Astronomy class is starting in Cutler 103, but instead of talking about stars and planets, students are discussing senior quotes, due to yearbook staff in a few days. The teens are tossing around ideas, some wondering aloud why the quotes are relevant. Teacher Hughes Pack turns the question around, asking them why a senior quote might be important.
"It’s something to remember you by," offers one student.
Another suggests, "It's something to inspire you."
“To inspire you now or ten years from now?” asks Pack. The students chew on that idea.
Josh Throckmorton ’08 is gravitating toward a quote from the 1993 movie The Sandlot, where the wise figure of the Babe says to the protagonist, Scotty Smalls, “Everybody gets one chance to do something great. Most people never take the chance, either because they’re too scared, or they don’t recognize it when it spits on their shoes.”
Josh ought to know. This class has done something great. Its nine students, led by Pack, have discovered four asteroids, using images from a telescope in Texas. The group is part of a national project in which high schools and colleges search for comets and asteroids, so-called Near Earth Objects (NEOs). The class uses images from large telescopes to take several pictures of a region of the sky during a given time frame, then overlaps the photos and uses computers to search for any moving objects. Typically, a comet or asteroid will appear as a blurry gray dot moving in a constant, straight path.
This October class members found K07TN8K, K07T73P, K07T73O, and K07T15N, asteroids moving through the main asteroid belt between the orbits of Mars and Jupiter. The students compared their findings with a database of known objects at the Minor Planet Center in Cambridge, Massachusetts, to see if their NEOs had been discovered by anyone else. They hadn’t.
Pack explains what scientists can gain (besides a heads-up before an asteroid plummets to Earth) by cataloging asteroids. “By counting how many there are, we can begin to build statistical models on what the solar system might have looked like right after it formed—which can help us understand what we see today and what to look for as we find other stars with planets or debris orbiting them.”
Greatness aside, the class today is buckling down to do the grunt work of astronomers: spectral classification—looking at certain measurements of a star (e.g., luminosity or mass) to make estimations about other features, such as its distance from Earth.
Pack presents a graph measuring the luminosity and absolute magnitude of stars. A band across the middle represents regular stars, while giants and supergiants reside where luminosity and mass are greatest. Pack notes that stars like those in the constellation Pleiades are born hot and big and look blue. But they don’t live very long. In 10 million years, they’re gone.
“Are they going to go black?” asks Rebecca Gruening ’09.
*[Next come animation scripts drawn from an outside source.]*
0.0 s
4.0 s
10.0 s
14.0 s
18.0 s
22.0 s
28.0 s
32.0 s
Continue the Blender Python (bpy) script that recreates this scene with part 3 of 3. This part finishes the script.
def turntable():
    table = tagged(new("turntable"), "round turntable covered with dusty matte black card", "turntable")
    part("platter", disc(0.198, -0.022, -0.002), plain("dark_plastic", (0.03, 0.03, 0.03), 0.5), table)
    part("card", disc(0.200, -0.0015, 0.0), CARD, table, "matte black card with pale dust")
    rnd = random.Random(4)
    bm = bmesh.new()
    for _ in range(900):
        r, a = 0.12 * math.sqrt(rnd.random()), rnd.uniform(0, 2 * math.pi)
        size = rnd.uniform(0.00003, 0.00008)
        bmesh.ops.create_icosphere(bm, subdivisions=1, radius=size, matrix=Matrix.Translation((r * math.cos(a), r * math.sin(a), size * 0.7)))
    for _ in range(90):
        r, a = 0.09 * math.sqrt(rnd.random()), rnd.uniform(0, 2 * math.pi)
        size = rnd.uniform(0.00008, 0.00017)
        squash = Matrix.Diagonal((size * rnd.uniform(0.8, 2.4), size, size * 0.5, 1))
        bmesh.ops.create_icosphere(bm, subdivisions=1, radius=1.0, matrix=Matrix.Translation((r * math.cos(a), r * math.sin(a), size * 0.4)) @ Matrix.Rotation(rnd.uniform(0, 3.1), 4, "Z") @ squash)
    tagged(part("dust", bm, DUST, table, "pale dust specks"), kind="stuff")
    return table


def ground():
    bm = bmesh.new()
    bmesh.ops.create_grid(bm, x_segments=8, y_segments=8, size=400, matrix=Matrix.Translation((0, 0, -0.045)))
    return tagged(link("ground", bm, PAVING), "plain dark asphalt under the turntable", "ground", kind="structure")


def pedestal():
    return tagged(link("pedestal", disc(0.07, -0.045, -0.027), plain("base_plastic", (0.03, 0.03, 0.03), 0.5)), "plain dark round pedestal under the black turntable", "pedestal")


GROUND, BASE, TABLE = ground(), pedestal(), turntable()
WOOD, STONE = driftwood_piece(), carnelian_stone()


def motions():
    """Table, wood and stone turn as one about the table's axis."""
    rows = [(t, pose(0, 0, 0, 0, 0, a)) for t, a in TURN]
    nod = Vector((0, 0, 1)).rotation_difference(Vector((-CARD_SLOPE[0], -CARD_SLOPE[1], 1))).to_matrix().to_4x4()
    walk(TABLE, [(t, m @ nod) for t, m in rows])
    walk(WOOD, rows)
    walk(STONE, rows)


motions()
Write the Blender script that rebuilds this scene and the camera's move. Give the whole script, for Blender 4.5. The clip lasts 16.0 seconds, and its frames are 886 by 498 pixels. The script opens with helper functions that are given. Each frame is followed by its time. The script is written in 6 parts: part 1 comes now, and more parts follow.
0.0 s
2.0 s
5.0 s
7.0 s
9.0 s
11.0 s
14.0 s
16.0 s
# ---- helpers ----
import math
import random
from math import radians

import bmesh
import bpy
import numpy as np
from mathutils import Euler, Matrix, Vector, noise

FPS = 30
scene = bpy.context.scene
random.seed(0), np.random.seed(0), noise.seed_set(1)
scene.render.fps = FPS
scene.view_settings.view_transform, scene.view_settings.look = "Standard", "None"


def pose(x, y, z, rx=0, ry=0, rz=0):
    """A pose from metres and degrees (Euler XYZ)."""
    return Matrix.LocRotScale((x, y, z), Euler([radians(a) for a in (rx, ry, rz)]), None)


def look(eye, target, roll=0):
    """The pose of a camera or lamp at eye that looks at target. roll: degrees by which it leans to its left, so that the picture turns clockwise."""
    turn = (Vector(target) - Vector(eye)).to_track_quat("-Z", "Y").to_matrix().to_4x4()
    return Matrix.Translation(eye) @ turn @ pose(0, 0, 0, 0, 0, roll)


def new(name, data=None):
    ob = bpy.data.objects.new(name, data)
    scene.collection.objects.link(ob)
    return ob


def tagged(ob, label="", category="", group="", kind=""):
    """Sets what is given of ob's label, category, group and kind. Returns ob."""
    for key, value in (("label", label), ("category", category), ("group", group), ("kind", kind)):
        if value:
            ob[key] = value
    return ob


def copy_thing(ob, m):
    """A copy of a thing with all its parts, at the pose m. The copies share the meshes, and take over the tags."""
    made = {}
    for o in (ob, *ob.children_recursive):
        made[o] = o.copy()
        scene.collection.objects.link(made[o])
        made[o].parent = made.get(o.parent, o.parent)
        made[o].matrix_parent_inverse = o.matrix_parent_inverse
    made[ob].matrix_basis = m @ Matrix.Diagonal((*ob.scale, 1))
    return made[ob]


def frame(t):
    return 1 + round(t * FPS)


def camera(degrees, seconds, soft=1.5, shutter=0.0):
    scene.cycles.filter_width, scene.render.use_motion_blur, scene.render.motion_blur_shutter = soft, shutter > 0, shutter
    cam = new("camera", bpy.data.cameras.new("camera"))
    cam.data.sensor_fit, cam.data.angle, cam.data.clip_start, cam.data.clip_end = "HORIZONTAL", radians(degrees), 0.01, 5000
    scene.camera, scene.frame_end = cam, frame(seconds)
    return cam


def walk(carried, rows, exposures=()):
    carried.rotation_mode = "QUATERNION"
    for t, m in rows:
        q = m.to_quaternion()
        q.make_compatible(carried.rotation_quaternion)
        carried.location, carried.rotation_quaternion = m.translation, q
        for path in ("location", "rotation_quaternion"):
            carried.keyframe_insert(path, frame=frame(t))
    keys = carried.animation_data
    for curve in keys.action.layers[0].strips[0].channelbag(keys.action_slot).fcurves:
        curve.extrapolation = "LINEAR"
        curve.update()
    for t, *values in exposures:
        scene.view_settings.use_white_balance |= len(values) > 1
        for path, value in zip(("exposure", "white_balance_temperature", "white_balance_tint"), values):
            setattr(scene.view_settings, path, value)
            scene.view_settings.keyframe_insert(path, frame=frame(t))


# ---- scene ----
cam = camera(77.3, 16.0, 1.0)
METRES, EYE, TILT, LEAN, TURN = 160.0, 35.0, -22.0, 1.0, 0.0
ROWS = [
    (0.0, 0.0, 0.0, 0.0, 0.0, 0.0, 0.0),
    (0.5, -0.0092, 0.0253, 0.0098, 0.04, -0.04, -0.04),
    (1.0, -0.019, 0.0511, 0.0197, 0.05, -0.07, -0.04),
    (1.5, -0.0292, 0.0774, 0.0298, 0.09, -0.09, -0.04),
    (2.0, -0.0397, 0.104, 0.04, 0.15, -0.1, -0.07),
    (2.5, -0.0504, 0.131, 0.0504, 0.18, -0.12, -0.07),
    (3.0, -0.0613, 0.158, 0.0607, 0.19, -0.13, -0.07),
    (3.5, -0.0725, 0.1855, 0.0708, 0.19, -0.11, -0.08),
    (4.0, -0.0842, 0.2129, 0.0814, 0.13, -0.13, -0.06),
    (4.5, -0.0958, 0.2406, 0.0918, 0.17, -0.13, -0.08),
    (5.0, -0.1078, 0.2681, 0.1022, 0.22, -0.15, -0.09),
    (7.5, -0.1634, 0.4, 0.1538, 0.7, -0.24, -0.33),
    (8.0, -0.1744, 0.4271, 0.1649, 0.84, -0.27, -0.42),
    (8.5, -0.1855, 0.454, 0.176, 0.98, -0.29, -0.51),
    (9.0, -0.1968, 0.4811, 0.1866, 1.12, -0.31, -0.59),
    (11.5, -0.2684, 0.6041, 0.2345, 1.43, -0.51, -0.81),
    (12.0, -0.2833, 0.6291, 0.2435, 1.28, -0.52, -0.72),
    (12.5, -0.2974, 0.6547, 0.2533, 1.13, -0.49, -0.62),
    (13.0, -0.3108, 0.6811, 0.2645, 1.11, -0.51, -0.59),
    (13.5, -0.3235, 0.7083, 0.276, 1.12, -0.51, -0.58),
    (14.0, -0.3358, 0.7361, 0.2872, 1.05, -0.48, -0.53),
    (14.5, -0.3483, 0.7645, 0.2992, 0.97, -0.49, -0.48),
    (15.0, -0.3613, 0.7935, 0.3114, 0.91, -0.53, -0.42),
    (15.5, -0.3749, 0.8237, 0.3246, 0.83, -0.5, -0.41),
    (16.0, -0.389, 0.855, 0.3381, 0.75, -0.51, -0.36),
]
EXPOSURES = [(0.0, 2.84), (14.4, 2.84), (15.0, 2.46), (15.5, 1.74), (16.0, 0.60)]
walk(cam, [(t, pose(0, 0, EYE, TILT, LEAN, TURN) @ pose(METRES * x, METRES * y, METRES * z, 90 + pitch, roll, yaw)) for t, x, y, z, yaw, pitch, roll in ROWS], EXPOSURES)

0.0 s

“No, these blow up,” says Pack matter-of-factly.
Chelsea Bunker ’08 asks what will happen to our sun.
“It will vaporize the Earth.”
“Is that bad?”
“No. That’s recycling,” quips Pack.
Rebecca follows up: “What about our species?”
“That’s why we need to get off this planet. We need to build a colony on Mars or on the moon,” says Pack.
Then something shifts for Chelsea, and she offers an idea for a senior quote: “Don’t tell me the sky’s the limit when there are footprints on the moon.”